Wanted a parish clerk residence at Hardbakke
The ambulatory school came to an end as schoolrooms were being rented if they were suitable. After the teacher Torkjel Jensen had built a permanent schoolhouse at Indrevær in 1844, Hardbakke was the location of the next schoolhouse, but only about 25 years later.
When the church at Hardbakke was taken into use in 1860, the vicar and the parish clerk both lived at Eivindvik. Four years later, Hans Takle was appointed teacher and parish clerk at Hardbakke. He had been an ambulatory schoolteacher in the western district from 1859. The municipality then asked permission from the diocese to have a parish clerk residence built, with an unpaved road, and with right of access up to the new public road.

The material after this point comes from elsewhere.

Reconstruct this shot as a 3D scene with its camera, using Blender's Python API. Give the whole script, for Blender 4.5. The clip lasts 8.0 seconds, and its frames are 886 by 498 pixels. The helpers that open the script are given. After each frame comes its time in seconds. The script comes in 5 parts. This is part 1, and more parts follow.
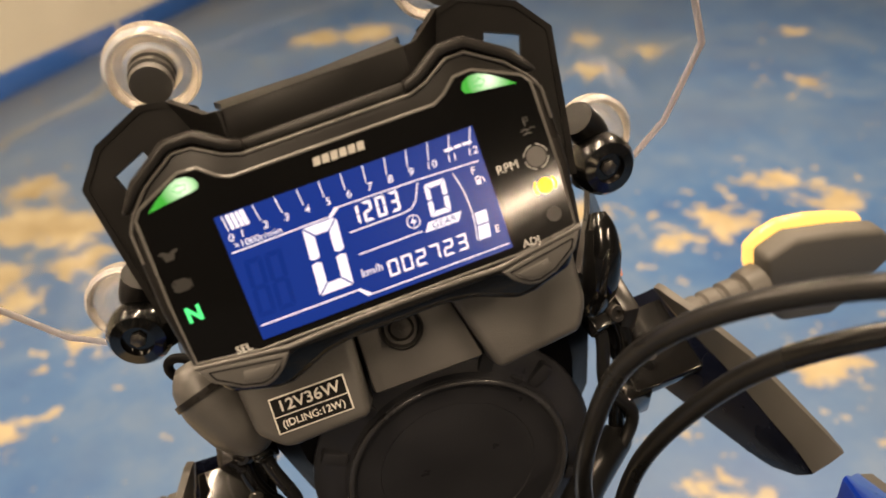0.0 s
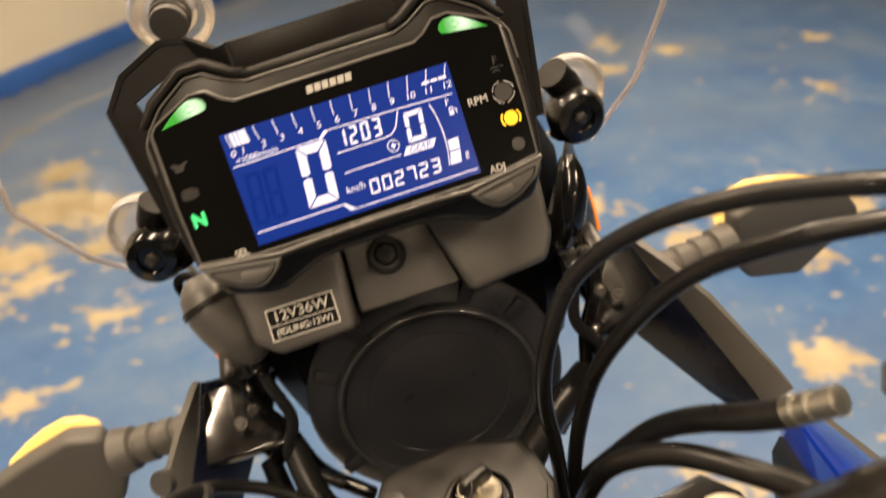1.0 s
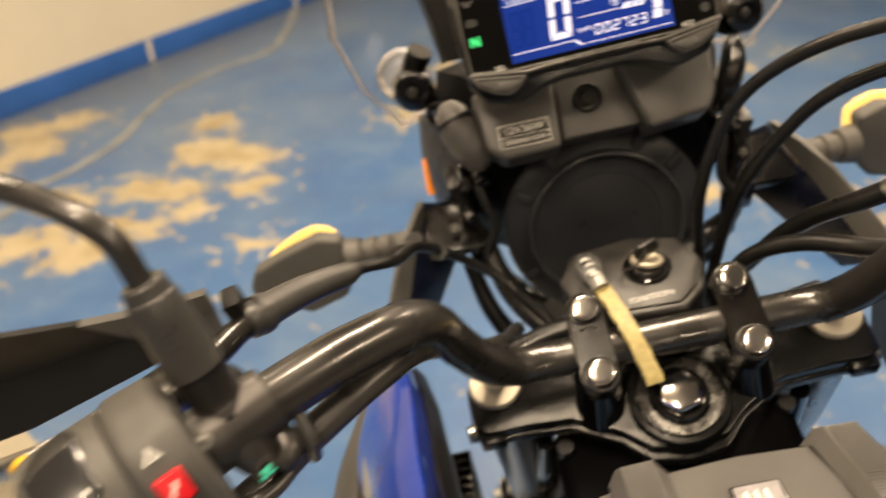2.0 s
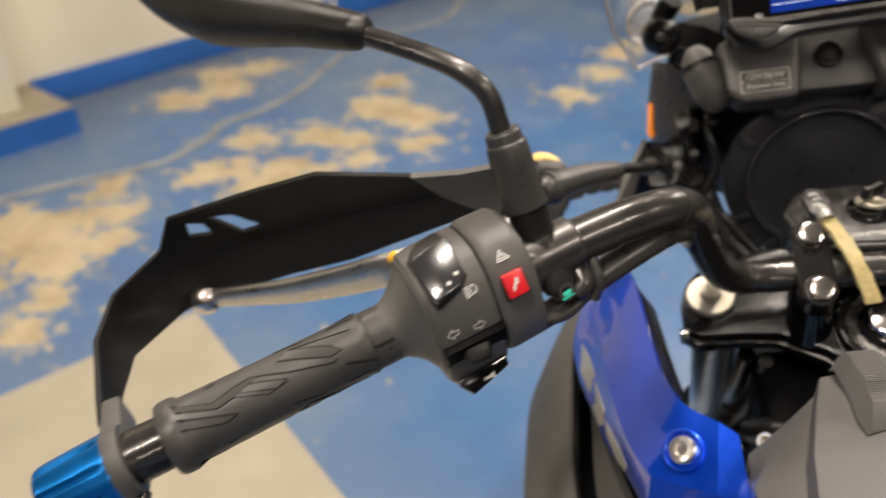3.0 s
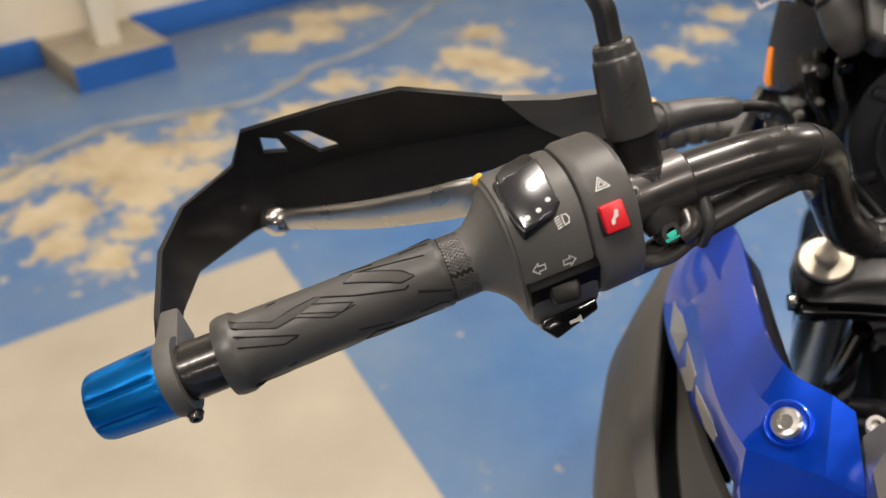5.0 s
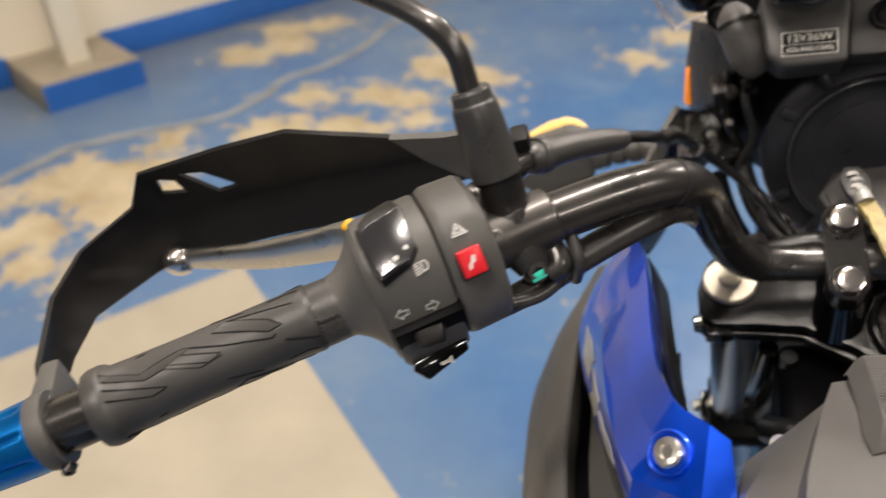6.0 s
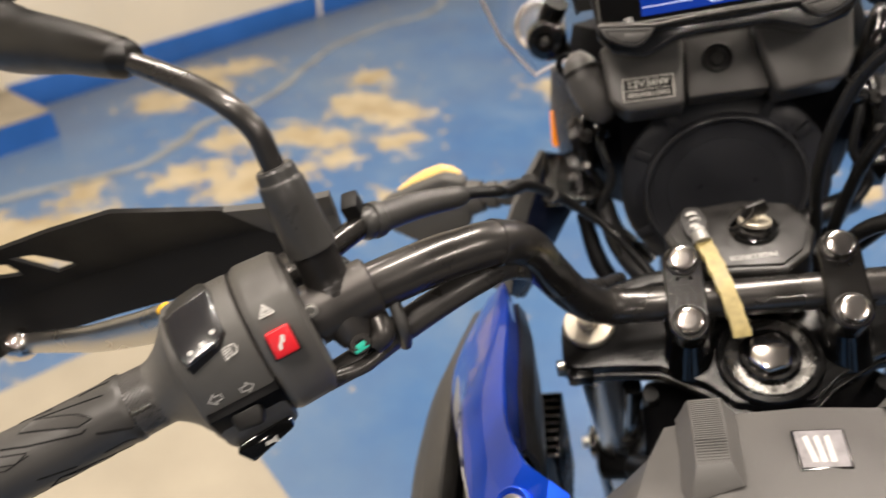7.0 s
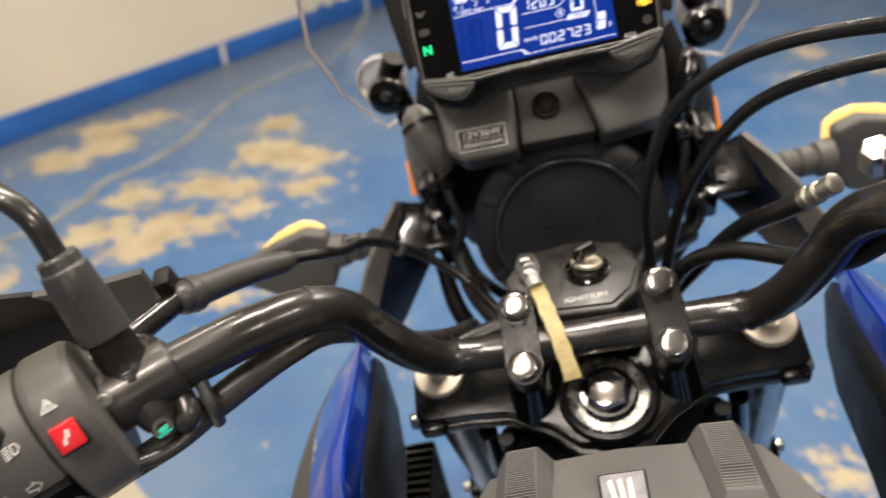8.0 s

Schoolhouse and parish clerk residence
Because they were able to connect this issue with a schoolhouse, they succeeded. But an unpaved road, which would increase the parish clerk's pay, was not built, although the property in some documents was called a parish clerk residence and even had grazing rights in the outlying fields.
In 1870, the house was completed, and Hans Takle could move in with his wife and their first child. The house had a classroom and living quarters for the teacher. In the south part was the quite spacious classroom, the whole width of the building. In the north part, there were a small living-room, a kitchen, and a pantry. The small entrance in the middle of the house was for both schoolchildren and the teacher's family. On the first floor were divided attic rooms.
Did they sleep on the floor?
The house became quite crowded, especially during the confirmation preparation, which lasted for three days. Then many of the visiting children were lodged there. In 1894, they were even given a year of secondary school. The new teacher, Nils Emil Aarøy, was hired at NOK 0.50 per hour, of this the pupils had to pay one fourth. Those with the longest return home were lodged in the attic of the schoolhouse. Boys only took the course. They came from the whole municipality and later made names for themselves in the community, in education and in politics. Several became teachers. If it was crowded and cold in the schoolhouse attic, at least there was plenty of fresh air!
Difficult way to school
Most of the children who belonged to the Solund school came long distances on foot across rugged and wet fields. Or they struggled in windy sounds in a rowboat. Few lived at Hardbakke. On many autumn and winter days, black and grey woollen socks and stockings hung in front of the wood-burning stove to dry.
On the back side of the schoolhouse there was a hallway for birch wood bought in the Sogn district, and the schoolchildren cut and chopped during the breaks. A short path led to the humble pit privy, divided in two, one room for the schoolchildren and one for the teacher and his family, enveloped in palm leaves, somewhat apart.
Open doors for 87 years
Beside the potato field in front of the schoolhouse, there was a square grass playing field. There were sharp reactions when the ball landed in the potato field, and even sharper when a window pane was broken.
In the late 1930s, the classroom was beautifully painted by Albert Simmerøy. Particularly pretty was the decor between the floor and the walls. When the teacher climbed up on a chair in the morning and lit the 14-line paraffin lamp with a white globe in the middle of the room, there was a homy atmosphere and an air of solemnity in the classroom. Although the schoolchildren have different experiences, most of them took with them good memories and useful learning from this schoolhouse which for 87 years welcomed pupils.